Filmmaking: Tips, Sources & Tools — October 1, 2011 at 8:41 pm

5 ways to finance your own movie project

The discussion on this topic could go in several directions, but for now we’re going to concentrate on low-budget movie. So, you’ve decided to make a movie (a short film, a documentary) and you desperately need some funding. So, what are your choices here? Read on, and check out the ways you can find financing for your movie.

First things first. Decide what you want to do. Are you making a film just for fun? Any plans for submitting it to online portals? How about movie festivals? Will you have distribution? Until you sit down and write it all as a plan for your project, you will never be able to know exactly how much money you need. Even approximately.

CHOICE 1 – Make it yourself, for free. There was a great phrase, that I’ve read in one of the film books. It says “Poverty breeds Creativity”. You can in fact make a movie without any money. Yes, you can, it is possible. Assuming you do have some knowledge of film, you can think of a story, write down a script, find some people (friends and family) who would agree to participate in your project, and borrow a camera as well. The downside of this option is that the quality of your movie would…suck. But, hey, at least you didn’t spend any money, and you told your story.

CHOICE 2 – Simply chop some money off your monthly salary. Yeah, and depending on your project, in a couple of months, maybe, you’ll be able to make something happen. The downside here is that would you spend your hard earned money on something that only you care about?

CHOICE 3 – Lend some money from people you know. Why not? You can offer them to be a part of your film (and of course promising them to distribute the film online, and keep your promise later), ask them to work with you on your project (this way, you wouldn’t have to ask them for money, but you will have their knowledge or experience on things you might need in pre-production or post-production). This also includes borrowing the necessary film equipment from a college or a university if you’re a student there, or if you got connections. There are some places where connections cost more than money.

CHOICE 4 – search for answers yourself. You won’t believe how much of useful information you can find online, so simply make yourself sit, and start googling for answers on how to fund a project (not just film), and there might be a hidden treasure somewhere. It won’t make you any richer, but you will spend some time on finding a solution (and don’t pay attention to something that you find – even old articles have their value, and you will still get something useful out of them).

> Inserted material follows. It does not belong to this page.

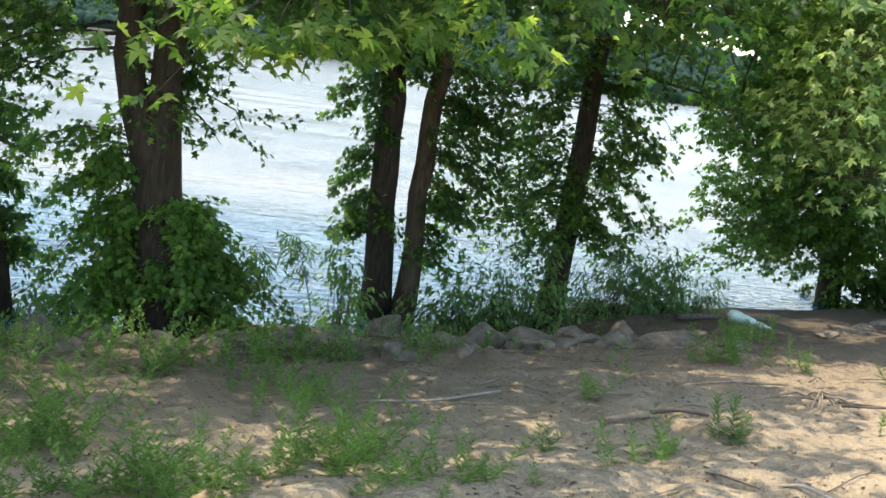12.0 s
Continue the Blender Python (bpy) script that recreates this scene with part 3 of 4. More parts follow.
make_tree("maple_tree", "dark straight maple trunk with leafy shoots", [(3.68, 33.7, -0.4), (3.6, 33.7, 1.0), (3.55, 33.7, 2.5), (3.49, 33.7, 4.0), (3.43, 33.7, 6.0), (3.2, 33.7, 15)], [0.27, 0.24, 0.23, 0.215, 0.19, 0.07], M_BARK, M_MAPLE,
          [(4.9, 264, 8.8, 0.12, 0.14), (5.0, 280, 8.4, 0.12, 0.15), (5.0, 250, 7.4, 0.12, 0.14)], [(1.0, 2.6, 90, 0.75, 180, 50), (2.9, 5.0, 110, 0.8, 180, 70), (1.2, 4.8, 70, 0.6, 280, 60), (4.4, 9, 150, 1.4)], (3.0, 26.2, 2.8, 6.4, 5.2, 12, 56), seed=7, more=[(3.4, 33.4, 2.0, 2.2, 6.0, 9.6, 18), (3.0, 21.5, 1.5, 0.8, 8.0, 10.0, 5)])
make_tree("maple_tree", "thin leaning maple stem with leafy side shoots", [(4.1, 33.5, -0.4), (4.16, 33.5, 1.0), (4.21, 33.5, 2.5), (4.27, 33.5, 4.0), (4.38, 33.5, 6.0), (5.0, 33.5, 13)], [0.2, 0.175, 0.17, 0.16, 0.14, 0.05], M_PALEBARK, M_MAPLE,
          [(3.2, 10, 1.5, 0.3, 0.4), (2.4, -10, 1.3, 0.3, 0.4)], [(1.6, 4.8, 240, 1.5, 10, 65), (1.6, 4.8, 50, 0.6, 270, 50), (0.6, 1.8, 70, 0.9, 0, 60), (4.4, 8, 110, 1.4)], (5.3, 29.4, 2.4, 4.4, 5.0, 11, 30), seed=8)
make_tree("maple_tree", "dark maple thickly wrapped in leafy shoots", [(7.17, 34.6, -0.4), (7.27, 34.6, 1.0), (7.34, 34.6, 2.5), (7.38, 34.6, 4.0), (7.39, 34.6, 6.0), (7.5, 34.6, 14)], [0.25, 0.22, 0.2, 0.195, 0.17, 0.07], M_BARK, M_MAPLE,
          [(4.2, -20, 3.4, 0.1, 0.25), (3.8, 190, 2.2, 0.2, 0.4)], [(1.2, 5.2, 300, 1.6, 185, 60), (1.0, 5.2, 280, 1.35, -5, 60), (1.2, 5.0, 90, 0.7, 270, 60), (4.8, 9, 150, 1.5)], (6.8, 32.0, 2.4, 4.2, 5.0, 12, 60), seed=9, tops=50, more=[(7.8, 34.6, 2.4, 2.0, 6.0, 9.6, 22)])
make_tree("maple_tree", "spreading riverside tree with low dense dark foliage", [(15.7, 39.0, -0.5), (15.25, 39, 2.6), (14.35, 39, 6.5), (13.8, 39, 8.9), (12.8, 39, 15)], [0.26, 0.27, 0.24, 0.2, 0.08], M_BARK, M_DEEP,
          [(2.0, 185, 3.2, 0.1, 0.3), (1.4, 200, 2.8, 0.0, 0.2), (0.9, 150, 2.8, 0.05, 0.35), (6.0, 205, 4.6, 0.2, 0.15), (7.0, 190, 4.8, 0.2, 0.1)], [(-0.2, 1.6, 70, 1.2), (0.6, 7, 200, 1.6)], (15.2, 37.8, 3.0, 4.4, 0.9, 13.0, 190), seed=10, bare=1.5, tops=90, more=[(13.1, 37.4, 1.6, 2.4, 1.0, 5.2, 32), (10.8, 36.6, 1.8, 2.6, 7.6, 12.6, 56), (12.2, 37.2, 2.3, 4.2, 5.6, 13.0, 50), (13.0, 33.4, 2.6, 2.4, 6.5, 11.0, 48)])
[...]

CHOICE 5 – Funding the project online. This method needs some explanation for those who have no idea what I am talking about. One of the ways to fund your project is Kickstarter. In case you don’t know what it is – Kickstarter is is an online threshold pledge system for funding creative projects.

Kickstarter has funded a diverse array of endeavors, ranging from indie film and music to journalism and food-related projects (right now, we’re going to concentrate on film).

The idea is that you prepare your project, and then post it on Kickstarter (what your film is about, why you decided to do it, how many people work on it and so on). You will also have to put up a total amount of money you need for this particular project to be fully funded (let’s say 5 000 USD). After that, Kickstarter checks your project, and approves it (or not). If you do get approved, then you can spread the word around for people to come check out your project, and decide whether they actually want to spend their money for your purpose.

It is required, that you offer some sort of a reward to those, who have decided to cash in (send them posters, list them as producers, free books, autographs, a “thank you” after the film, or something like that). You also set a deadline for the project funding, and when the time expires, it goes both ways: if your project is fully funded, then all those who have donated will pay (the donated amount of money will be charged from their cards through Amazon, which handles these issues for Kickstarter), if the project hasn’t been funded in time, then no one gets charged, and your project has failed.

Can Kickstarter be trusted? How do you know you aint being robbed? Well, from what I’ve read, since Amazon handles the financial issues for Kickstarter, that already says something (you do buy books and other stuff from Amazon, so it’s pretty much the same thing). Besides, there are tens of thousands (if not more) people using Kickstarter, so I suppose its safe. I’ve personally stumbled upon some of the actors and directors that fund their smaller projects through Kickstarter (in this case, its easier for them, because they got a name, and people buy that).

Any fees to pay, or is it all for free? Nothing in life is really for free. As a Kickstarter project creator, there are fees you have to consider. Kickstarter takes 5% off the top of each project. In addition to those 5%, Amazon also charges a credit card processing fee (up to 5%) on each transaction. Thus, if a project manager needs $6,000 to fund a project, approximately $1,000 may go straight to fees. You may set a goal for $7,000 simply to cover the fees and leave it with the money that are actually needed for the project funding.

Okay, but how do I know that if the project was successfully funded for 6 000 (for example), and the whole film only cost about 2 000…? Well, you don’t. It’s important to do some research before spending you money on a project. Check out others who have donated, study every piece of information that the project manager offers. Reportedly, Kickstarter does have a system for detecting possible fraud. Besides, it all depends on how much money you’re willing to give away, if its only 20 bucks, would you really care how much the project actually costs and how much money would really be spent?